It’s now April, which means that many of the 2022 releases have finally hit the road in car news. Along with the high profile releases like the electric trucks from GM and Ford, or the initial releases from German automakers like BMW and Volkswagen, the Hyundai Group made their EV debut with the Kia EV6 station wagon.
The Kia EV6 is powered by the Hyundai Group’s Electric Global Modular Platform. This versatile platform will be used in a significant amount of Kia’s EV lineup going forward and in EVs from Hyundai. However, the Kia EV6 acts as a jumping-off point for the group’s electrification initiative.
The EV6’s design lends itself to a new direction for its EV lineup; there are still remnants of previous models that show up. The car keeps to the basic silhouette of the Kia brand by maintaining the tapering roofline. Yet, the famous tiger-nose grille on all of its Internal Combustion Engine cars has been all but omitted, opting instead for the industry trend of a grille-less front. Despite lacking the tiger nose, the rest of the face is still very much on brand. Thin aggressive lights outline the gentle curve of the hood and make the car easily recognizable despite the lack of a grille. The vehicle’s body is sleek and minimal, owing to the line tracing the outside of the body and door handles that run flush with the doors. The brake lights are oddly sculptural and provide an interesting contour to the rear of the car. As a whole, the car’s body is a sporty, fun addition to Kia’s lineup.

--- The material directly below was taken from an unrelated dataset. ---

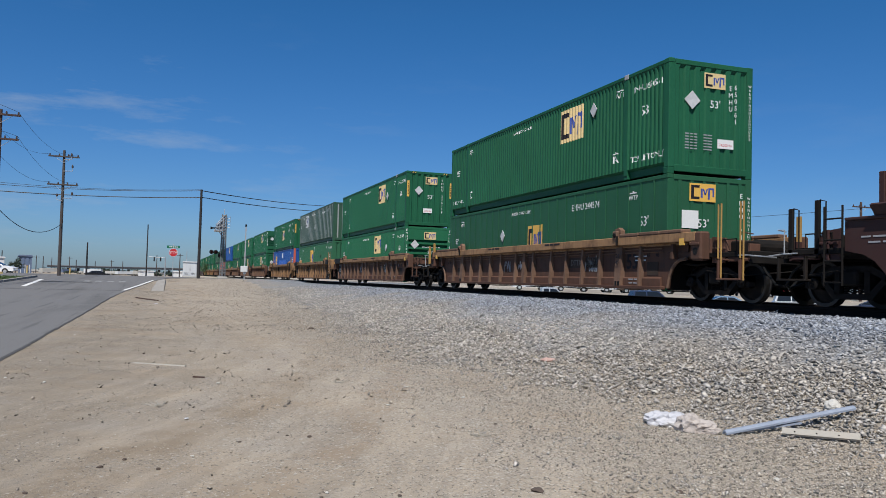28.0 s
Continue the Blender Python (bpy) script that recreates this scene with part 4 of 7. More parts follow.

The EV6 enjoys some pretty nice automotive chops as well. The line provides a range of performance levels, with the lowest rear-wheel-drive model delivering power as little as 167 horsepower and or as much as 567 horsepower on their all-wheel-drive GT model. The EV6 also achieves acceleration times as quickly as 0-60 in 3.5 seconds. Yet, despite the performance metrics, the car was very much designed for comfortable cruising and city driving. The main reason for this is the battery range. Most EV6 models sit squarely in the mid-200 mile range segment, which isn’t nearly enough for long road trips. Although the longest EV6 model, the RWD GT, tops out at 310 miles of range which could pull its weight on the longer trips and, as a bonus, rub shoulders with the Tesla Model Y’s 330 miles of range. The car offers super fast charging capabilities in lieu of a wider battery range at lower price points. On a DC fast charging station, the car can replenish the battery from 10% to 80% in under 18 minutes and can supply about 70 miles back in less than five. Even without access to a DC fast charger, a Level 2 charger can fully charge a car in less than 7 hours.
The interior is marked by a well-curated array of knobs, buttons, and screens, a welcome relief from the extreme minimalism applied to many of the market’s emerging EVs. Both the dashboard and the infotainment system are very driver-centric. The screens face the driver’s seat, and the knobs used to control the infotainment center are positioned closer to the driver’s seat for easier access. The five-seat interior is spacious and offers plenty of room for cargo, with 24 cubic feet of storage in the trunk, which becomes 54 cubic feet when the rear seats are folded back. There is also additional storage space in the front trunk space.
The EV6 also enjoys plenty of safety features, including collision avoidance systems for pedestrians, lane changing, and oncoming traffic. In addition, it has a host of sensors and cameras to monitor blind spots, assist with parking, change lanes, and smart cruise control functions.
The Kia EV6 pricing starts at just over $42,000 for its entry-level option, with its GT version starting at just over $52,000. Overall, the car is an excellent choice for a mid-level price point electric vehicle. With this being the first release of the Hyundai Groups’ electric overhaul, it will be interesting to see what they do next.